Salutations Ya’ll,

Choosing a point of view requires that you choose your strongest character. This doesn’t mean the most intelligent or physically imposing it means the character who will help pull in your reader and keep them a part of the action.

For example, Sherlock Holmes is told through the perspective of Watson, not the Main Character Holmes. Why? Well because knowing everything Holmes knows would take away the suspense as he observes everything. Also, Watson is the everyday man that the reader can relate to and he is close enough to the action that the readers are experiencing everything while maintaining the suspense.

The three basic POVs are 1st person, third person and third person omniscient.

First Person

Allows for a more intimate story. It almost gives the feel of a close friend telling you their adventures. It allows you inside their head to understand their most intimate moments. When being brave you can still understand their fear. The drawback is that you can only experience things from the one character’s POV. The events that keep the story moving have to happen to or in the knowledge of the POV character.

Third person limited

This still stays in one person’s perspective, but not in their head. It does however allow for the writer to pull out further and not be restricted by the main characters biases and voice. It still maintains the limitations of first person in that all events and plot motivations must be experienced by the single character.

Third Person Omniscient

This fits better with a large cast of characters. It allows the author to move from one character’s perspective to another. Events and plot points can happen to multiple characters to drive the story.
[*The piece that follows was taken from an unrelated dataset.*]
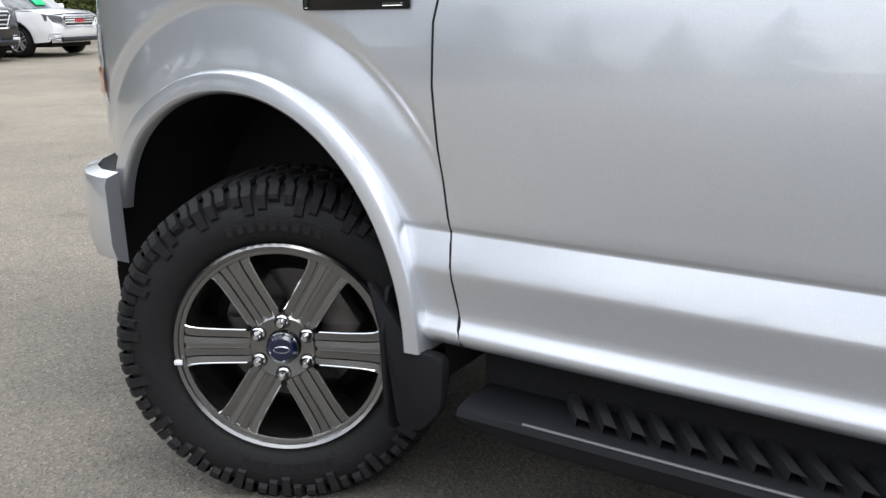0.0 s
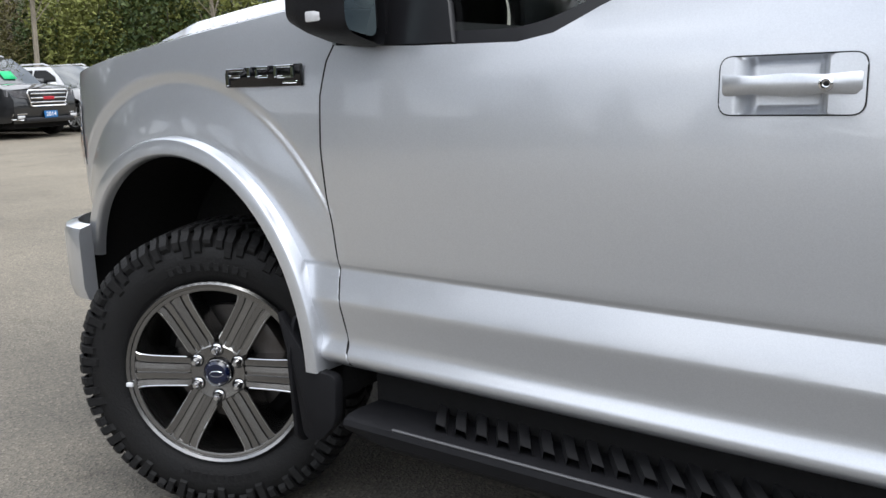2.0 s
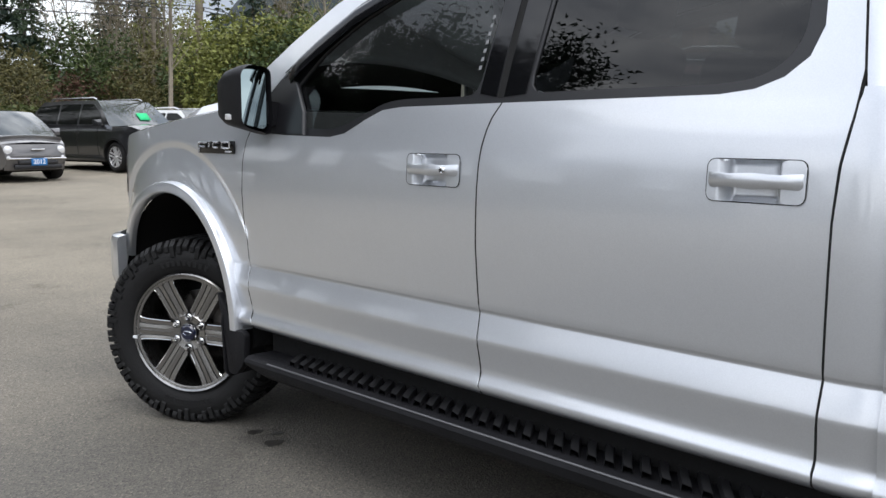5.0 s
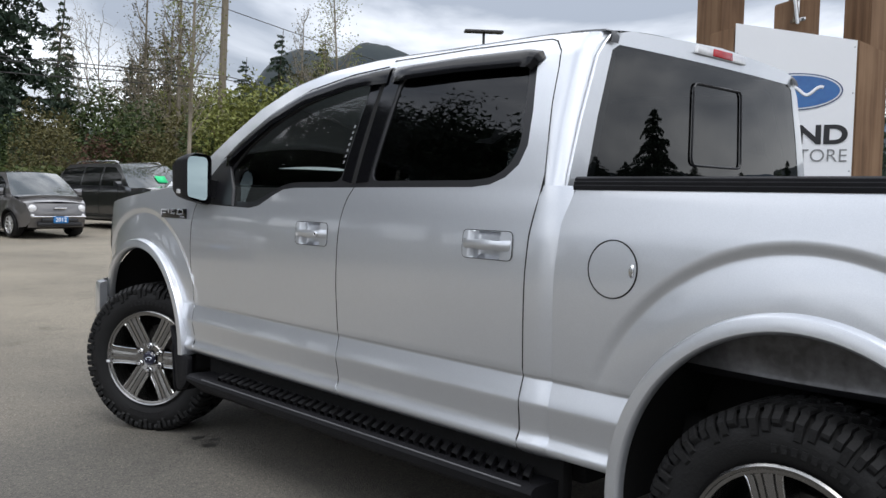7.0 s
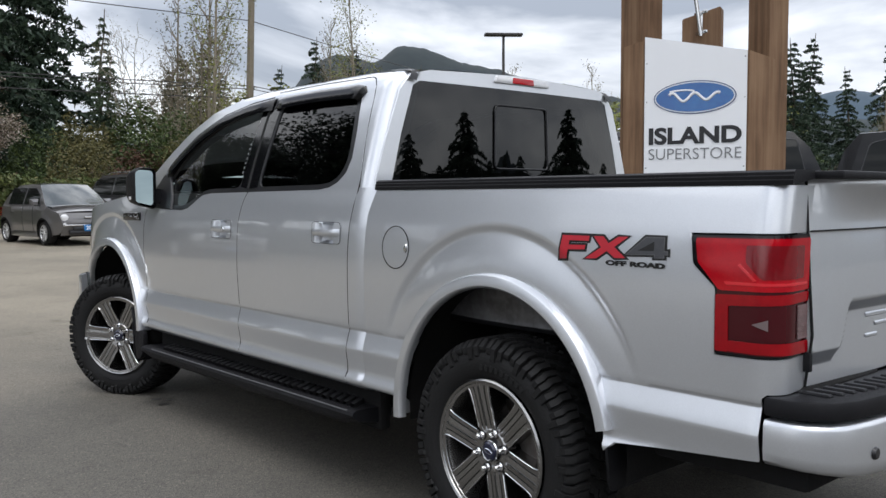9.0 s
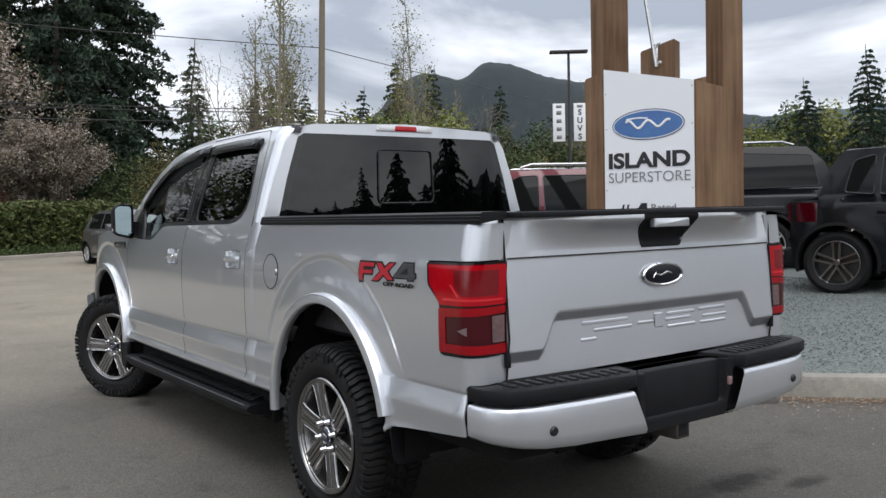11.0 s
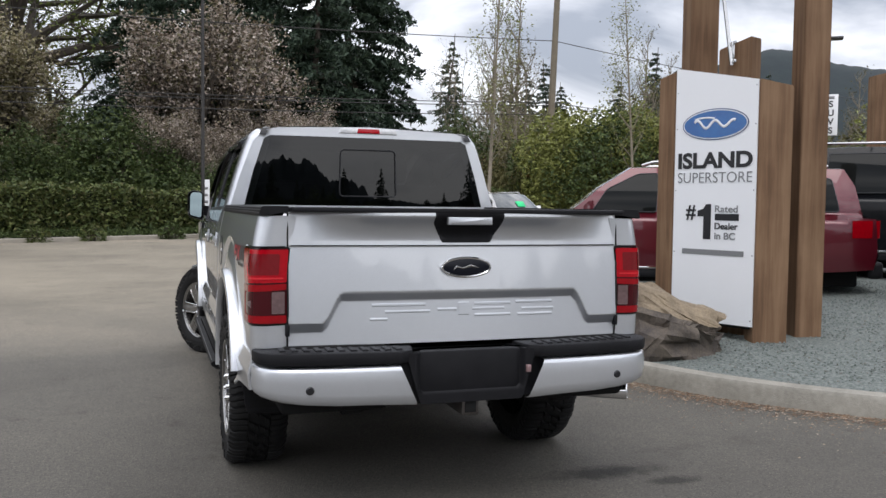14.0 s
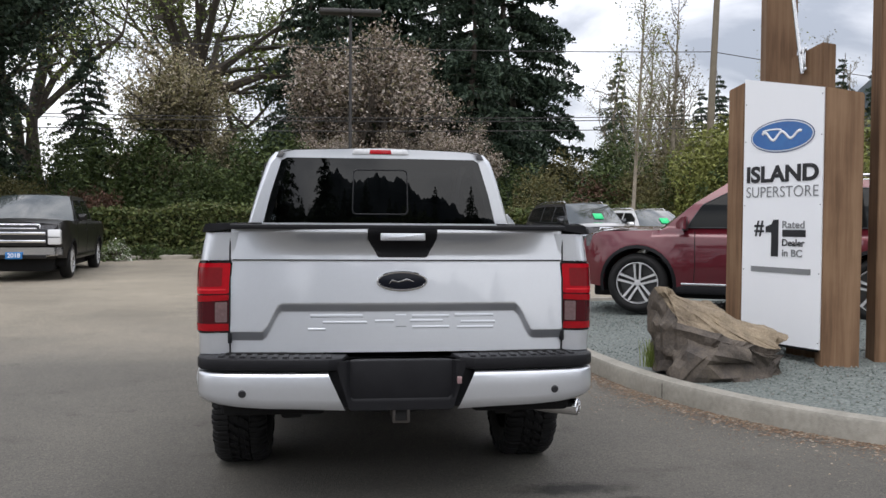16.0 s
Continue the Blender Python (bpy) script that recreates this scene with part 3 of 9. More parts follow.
# pillar cover seam and sticker on the front pane
panel("pillar_cover", [(-1.815, 1.385), (-1.838, 1.385), (-1.875, 1.86), (-1.852, 1.86)], inset(0.0045), SEAM, truck, both=True, step=0.2, back=0.0)
panel("pillar_gloss", [(-1.745, 1.40), (-1.812, 1.388), (-1.85, 1.855), (-1.795, 1.84)], inset(0.0025), GLOSSBLACK, truck, both=True, step=0.2, back=0.004)
panel("pillar_gloss", [(-1.84, 1.388), (-1.918, 1.395), (-1.968, 1.855), (-1.878, 1.86)], inset(0.0025), GLOSSBLACK, truck, both=True, step=0.2, back=0.004)
for i in range(7):
    z0 = 1.47 + i * 0.025
    y0 = -1.705 - (z0 - 1.39) * 0.11
    panel("pane_sticker", [(y0, z0), (y0 - 0.011, z0 + 0.002), (y0 - 0.012, z0 + 0.014), (y0 - 0.001, z0 + 0.012)], inset(0.012), INKGREY, truck, step=0.2, back=0.0)


# rain deflectors over the windows
def deflector(path, width):
    secs = []
    for i, (y, z) in enumerate(path):
        a, b = path[max(0, i - 1)], path[min(len(path) - 1, i + 1)]
        t = Vector((b[0] - a[0], b[1] - a[1])).normalized()
        n2 = Vector((t.y, -t.x))
        if n2.y > 0:
            n2 = -n2
        e = min(1.0, (i + 0.25) / 1.5, (len(path) - 0.75 - i) / 1.5)
        row = []
        for k, (d, o) in enumerate(((0.0, 0.002), (0.10, 0.020), (0.35, 0.030), (0.8, 0.030), (1.0, 0.026), (0.98, 0.020), (0.5, 0.018))):
            yy, zz = y + n2.x * d * width, z + n2.y * d * width
            p = inset(-o * e)(yy, zz)
            row.append(p)
        secs.append(row)
    return loft(secs)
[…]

It also allows the reader to know all and see all. You can write about the past, present and future. The concerns are in potential audience whiplash. Moving around from so many character’s perspectives can be jarring and possibly confuse your readers.

In modern story telling we can even find mixes of these POVs. Having a first-person story being told while occasionally hoping out for a third person limited to other characters.

Example Patient Zero by Jonathan Maberry

Some Stories even incorporate multiple first person POVs

Example: The Time Traveler’s Wife by Audrey Niffenegger

What this tells us is that while there are standers rules of operation they are not unbreakable. If you can tell an entertaining and engaging story in a way the reader can follow that is what matters.